━━━━━ Provided records

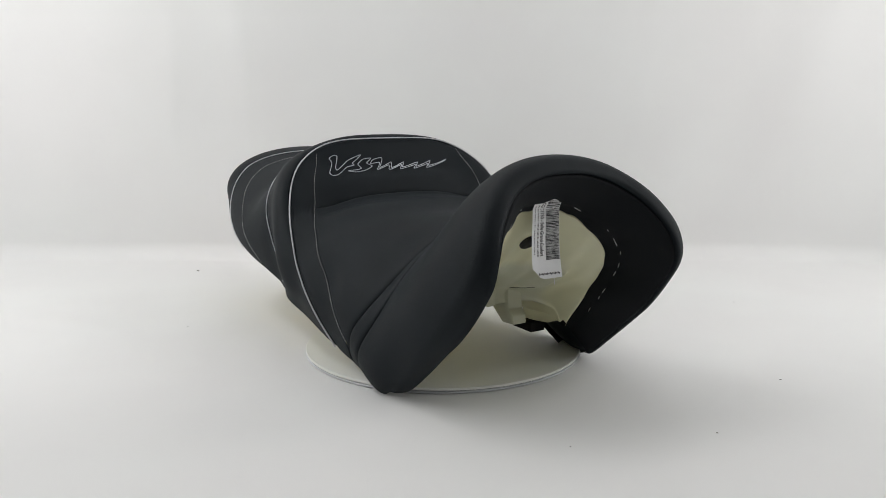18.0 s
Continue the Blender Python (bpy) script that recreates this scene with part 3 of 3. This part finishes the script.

━━━━━━━━━━
━━━━━ Provided records

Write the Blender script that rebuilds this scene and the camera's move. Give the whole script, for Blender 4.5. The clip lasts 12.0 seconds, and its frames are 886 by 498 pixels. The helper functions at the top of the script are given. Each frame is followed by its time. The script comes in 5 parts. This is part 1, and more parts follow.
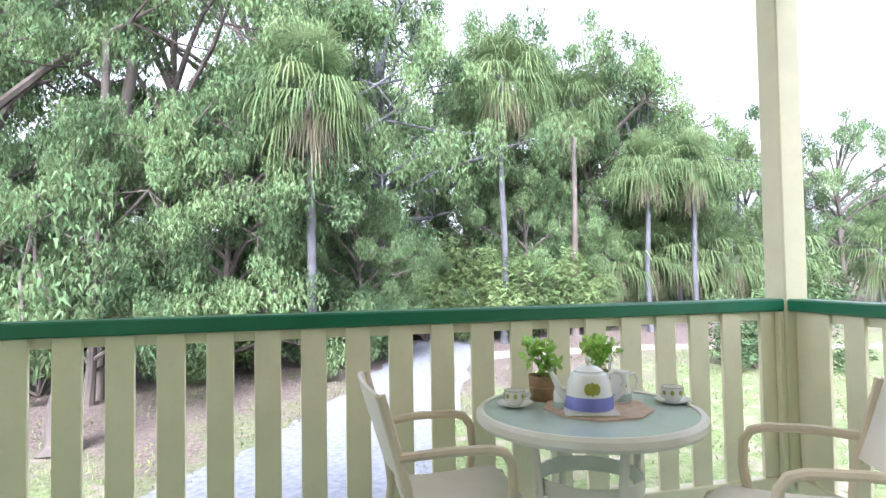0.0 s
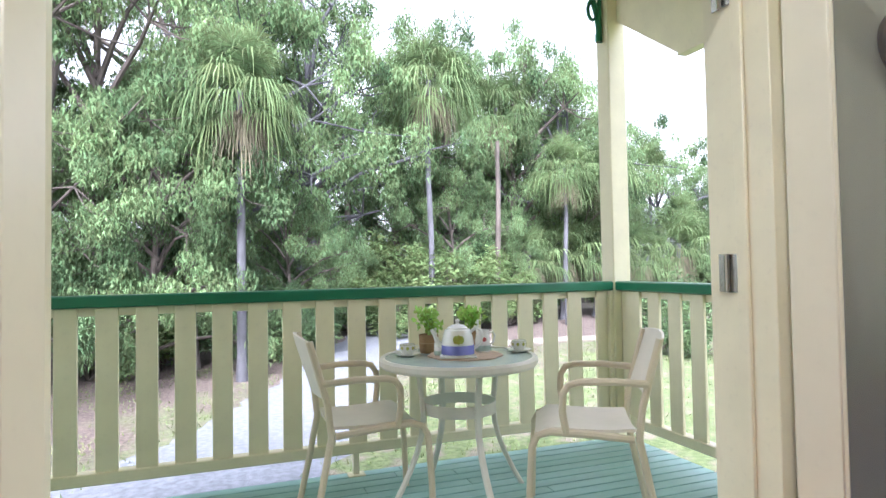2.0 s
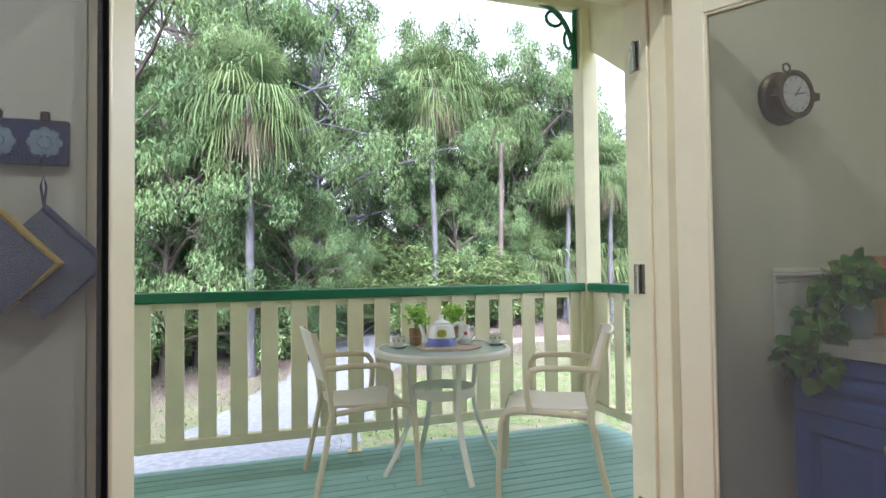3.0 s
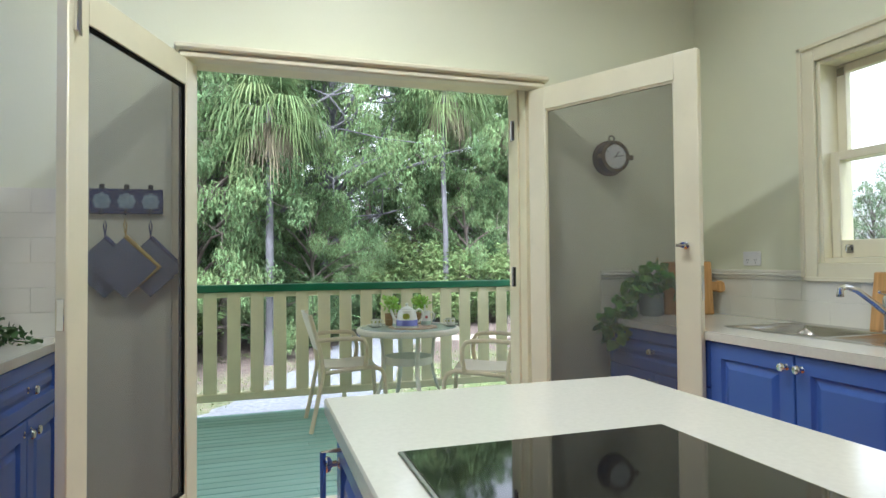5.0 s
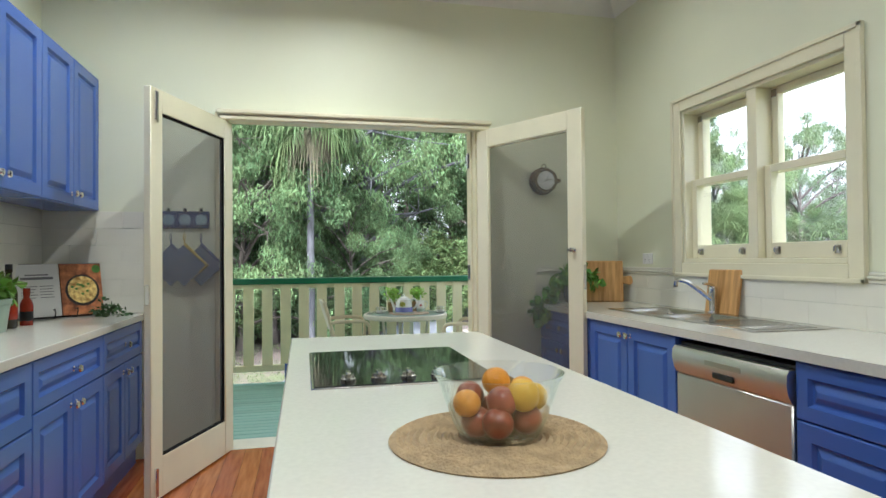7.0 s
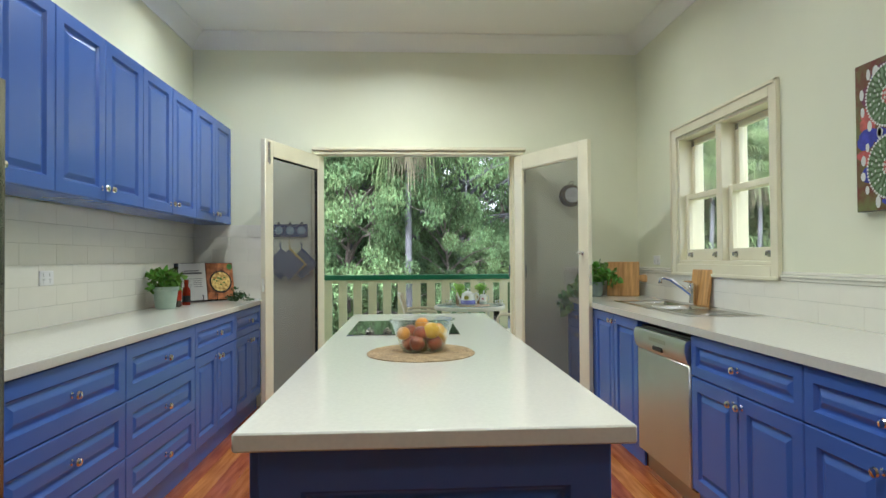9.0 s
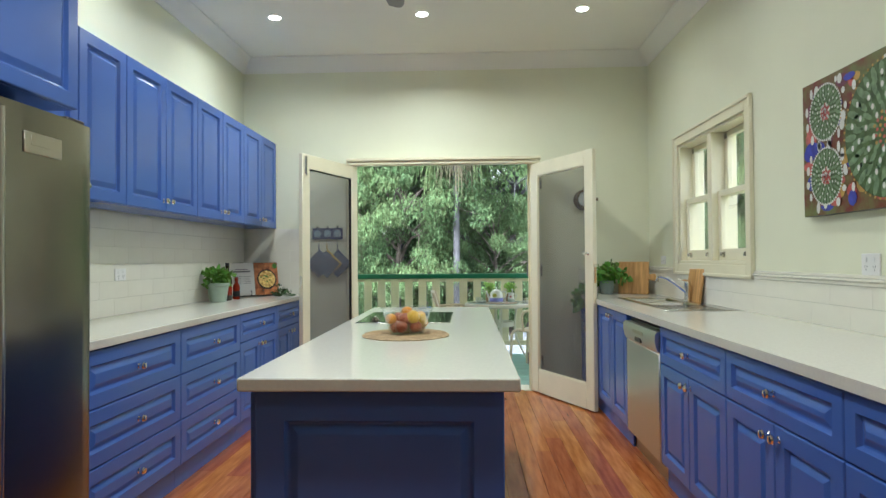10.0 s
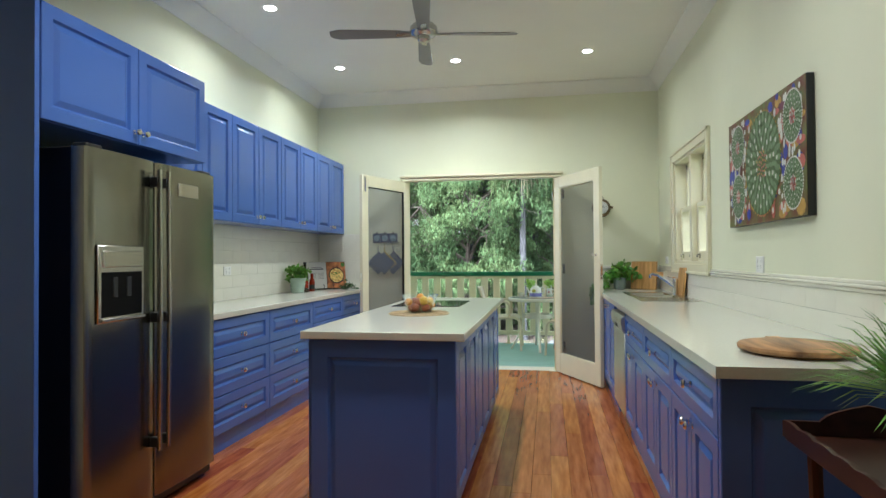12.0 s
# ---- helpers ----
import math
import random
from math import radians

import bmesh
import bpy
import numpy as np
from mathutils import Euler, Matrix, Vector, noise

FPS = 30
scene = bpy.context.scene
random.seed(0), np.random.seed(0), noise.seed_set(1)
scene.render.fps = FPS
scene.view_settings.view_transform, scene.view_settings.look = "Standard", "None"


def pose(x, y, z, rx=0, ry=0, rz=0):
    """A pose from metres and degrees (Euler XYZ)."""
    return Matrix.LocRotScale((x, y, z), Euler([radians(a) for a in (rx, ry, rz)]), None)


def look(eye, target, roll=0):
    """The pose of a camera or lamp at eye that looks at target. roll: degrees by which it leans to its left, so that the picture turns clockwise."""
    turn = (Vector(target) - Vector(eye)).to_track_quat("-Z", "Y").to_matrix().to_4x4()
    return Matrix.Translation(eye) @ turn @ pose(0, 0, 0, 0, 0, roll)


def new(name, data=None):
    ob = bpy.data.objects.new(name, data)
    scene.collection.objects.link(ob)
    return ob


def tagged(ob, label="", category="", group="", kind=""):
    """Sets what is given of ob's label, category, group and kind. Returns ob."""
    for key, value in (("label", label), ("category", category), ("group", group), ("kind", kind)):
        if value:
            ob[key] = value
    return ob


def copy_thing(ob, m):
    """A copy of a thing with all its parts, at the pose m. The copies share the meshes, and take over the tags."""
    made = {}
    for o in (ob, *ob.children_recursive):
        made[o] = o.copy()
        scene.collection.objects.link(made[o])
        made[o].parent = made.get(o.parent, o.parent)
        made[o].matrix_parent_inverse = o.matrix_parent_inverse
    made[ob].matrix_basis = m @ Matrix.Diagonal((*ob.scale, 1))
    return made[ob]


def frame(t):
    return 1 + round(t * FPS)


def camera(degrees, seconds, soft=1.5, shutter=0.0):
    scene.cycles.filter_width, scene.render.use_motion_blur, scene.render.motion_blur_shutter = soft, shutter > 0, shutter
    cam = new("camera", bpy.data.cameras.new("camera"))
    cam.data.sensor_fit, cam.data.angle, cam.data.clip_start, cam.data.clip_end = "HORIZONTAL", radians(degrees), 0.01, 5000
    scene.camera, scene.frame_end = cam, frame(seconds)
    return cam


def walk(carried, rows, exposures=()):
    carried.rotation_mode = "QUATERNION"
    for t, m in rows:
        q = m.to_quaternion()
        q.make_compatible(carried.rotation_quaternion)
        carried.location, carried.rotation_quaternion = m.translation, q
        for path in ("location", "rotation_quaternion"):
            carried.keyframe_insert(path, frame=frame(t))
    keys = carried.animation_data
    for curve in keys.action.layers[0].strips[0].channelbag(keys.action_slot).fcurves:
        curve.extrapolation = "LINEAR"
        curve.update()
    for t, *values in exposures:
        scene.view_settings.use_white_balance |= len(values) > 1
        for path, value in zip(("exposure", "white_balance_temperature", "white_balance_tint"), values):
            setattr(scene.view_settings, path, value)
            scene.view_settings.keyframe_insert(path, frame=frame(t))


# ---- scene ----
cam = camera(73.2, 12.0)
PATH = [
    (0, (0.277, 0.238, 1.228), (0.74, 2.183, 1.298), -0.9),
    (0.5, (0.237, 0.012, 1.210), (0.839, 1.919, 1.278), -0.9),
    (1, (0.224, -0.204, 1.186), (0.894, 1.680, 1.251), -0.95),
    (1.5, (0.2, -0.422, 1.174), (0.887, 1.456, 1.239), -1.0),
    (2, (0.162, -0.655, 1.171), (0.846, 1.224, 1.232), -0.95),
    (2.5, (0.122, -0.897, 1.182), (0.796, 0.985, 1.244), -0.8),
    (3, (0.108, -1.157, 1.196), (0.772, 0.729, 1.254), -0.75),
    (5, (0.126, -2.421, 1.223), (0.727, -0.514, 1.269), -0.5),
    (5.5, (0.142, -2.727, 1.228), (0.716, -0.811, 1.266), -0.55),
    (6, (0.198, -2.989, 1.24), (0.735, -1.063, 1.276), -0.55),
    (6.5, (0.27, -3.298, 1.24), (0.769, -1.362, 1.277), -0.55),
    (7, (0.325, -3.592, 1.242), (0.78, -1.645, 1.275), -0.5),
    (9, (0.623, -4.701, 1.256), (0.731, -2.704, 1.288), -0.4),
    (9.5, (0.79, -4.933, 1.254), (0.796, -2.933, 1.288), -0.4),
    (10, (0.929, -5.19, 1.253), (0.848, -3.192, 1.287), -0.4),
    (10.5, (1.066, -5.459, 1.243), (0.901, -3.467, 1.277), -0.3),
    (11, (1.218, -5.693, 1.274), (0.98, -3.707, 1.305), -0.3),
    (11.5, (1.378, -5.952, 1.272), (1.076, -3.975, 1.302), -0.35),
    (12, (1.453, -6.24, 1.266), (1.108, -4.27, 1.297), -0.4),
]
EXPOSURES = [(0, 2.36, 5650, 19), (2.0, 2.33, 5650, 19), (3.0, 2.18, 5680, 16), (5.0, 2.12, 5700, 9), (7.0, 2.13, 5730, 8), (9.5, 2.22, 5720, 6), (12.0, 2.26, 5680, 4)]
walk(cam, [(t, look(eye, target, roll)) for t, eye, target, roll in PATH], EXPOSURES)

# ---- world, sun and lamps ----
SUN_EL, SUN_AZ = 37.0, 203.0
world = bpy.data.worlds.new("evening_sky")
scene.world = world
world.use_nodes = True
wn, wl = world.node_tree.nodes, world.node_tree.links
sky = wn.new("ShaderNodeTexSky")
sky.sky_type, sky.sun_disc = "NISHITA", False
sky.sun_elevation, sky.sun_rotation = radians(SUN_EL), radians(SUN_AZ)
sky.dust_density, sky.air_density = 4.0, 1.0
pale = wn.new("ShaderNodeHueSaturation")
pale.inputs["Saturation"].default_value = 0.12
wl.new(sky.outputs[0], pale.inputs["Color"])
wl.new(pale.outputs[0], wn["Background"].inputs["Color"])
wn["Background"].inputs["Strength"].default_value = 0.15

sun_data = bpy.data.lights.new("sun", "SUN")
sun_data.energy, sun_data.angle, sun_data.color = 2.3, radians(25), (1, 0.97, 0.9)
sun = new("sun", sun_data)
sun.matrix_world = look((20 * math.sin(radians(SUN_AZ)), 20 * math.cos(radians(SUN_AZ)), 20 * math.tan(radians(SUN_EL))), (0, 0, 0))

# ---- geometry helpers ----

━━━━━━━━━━

_Directive_:
Within the listing, how many lines hold the word "angle"? Only the number is to be given.

_Task solution_:
2